● INFORMATION PROVIDED:
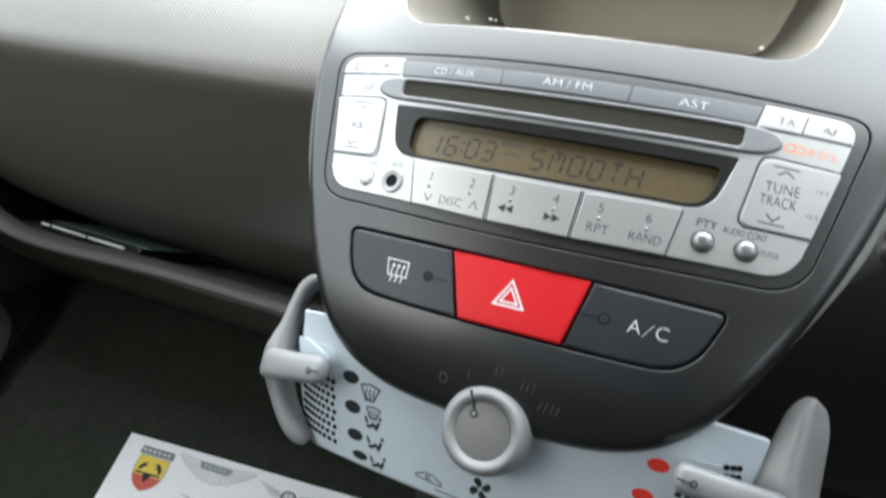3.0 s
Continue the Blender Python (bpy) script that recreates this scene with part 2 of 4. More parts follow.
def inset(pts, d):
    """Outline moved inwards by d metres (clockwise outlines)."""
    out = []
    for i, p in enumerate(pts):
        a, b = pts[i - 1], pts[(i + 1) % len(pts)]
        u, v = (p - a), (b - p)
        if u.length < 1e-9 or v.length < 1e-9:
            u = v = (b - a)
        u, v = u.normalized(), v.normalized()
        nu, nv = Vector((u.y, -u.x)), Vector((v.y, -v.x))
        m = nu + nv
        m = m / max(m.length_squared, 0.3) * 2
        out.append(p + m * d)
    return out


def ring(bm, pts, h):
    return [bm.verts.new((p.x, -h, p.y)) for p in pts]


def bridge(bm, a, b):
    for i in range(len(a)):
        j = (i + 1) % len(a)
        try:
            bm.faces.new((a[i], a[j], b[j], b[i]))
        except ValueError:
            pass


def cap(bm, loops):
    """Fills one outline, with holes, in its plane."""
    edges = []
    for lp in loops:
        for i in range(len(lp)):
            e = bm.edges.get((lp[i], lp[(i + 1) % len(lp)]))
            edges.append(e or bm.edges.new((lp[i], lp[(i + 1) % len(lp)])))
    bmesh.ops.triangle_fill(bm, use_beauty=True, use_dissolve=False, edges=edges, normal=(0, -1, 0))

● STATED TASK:
Images in the data above are to be skipped. Retype all other material exactly.

● TASK SOLUTION:
3.0 s
Continue the Blender Python (bpy) script that recreates this scene with part 2 of 4. More parts follow.
def inset(pts, d):
    """Outline moved inwards by d metres (clockwise outlines)."""
    out = []
    for i, p in enumerate(pts):
        a, b = pts[i - 1], pts[(i + 1) % len(pts)]
        u, v = (p - a), (b - p)
        if u.length < 1e-9 or v.length < 1e-9:
            u = v = (b - a)
        u, v = u.normalized(), v.normalized()
        nu, nv = Vector((u.y, -u.x)), Vector((v.y, -v.x))
        m = nu + nv
        m = m / max(m.length_squared, 0.3) * 2
        out.append(p + m * d)
    return out


def ring(bm, pts, h):
    return [bm.verts.new((p.x, -h, p.y)) for p in pts]


def bridge(bm, a, b):
    for i in range(len(a)):
        j = (i + 1) % len(a)
        try:
            bm.faces.new((a[i], a[j], b[j], b[i]))
        except ValueError:
            pass


def cap(bm, loops):
    """Fills one outline, with holes, in its plane."""
    edges = []
    for lp in loops:
        for i in range(len(lp)):
            e = bm.edges.get((lp[i], lp[(i + 1) % len(lp)]))
            edges.append(e or bm.edges.new((lp[i], lp[(i + 1) % len(lp)])))
    bmesh.ops.triangle_fill(bm, use_beauty=True, use_dissolve=False, edges=edges, normal=(0, -1, 0))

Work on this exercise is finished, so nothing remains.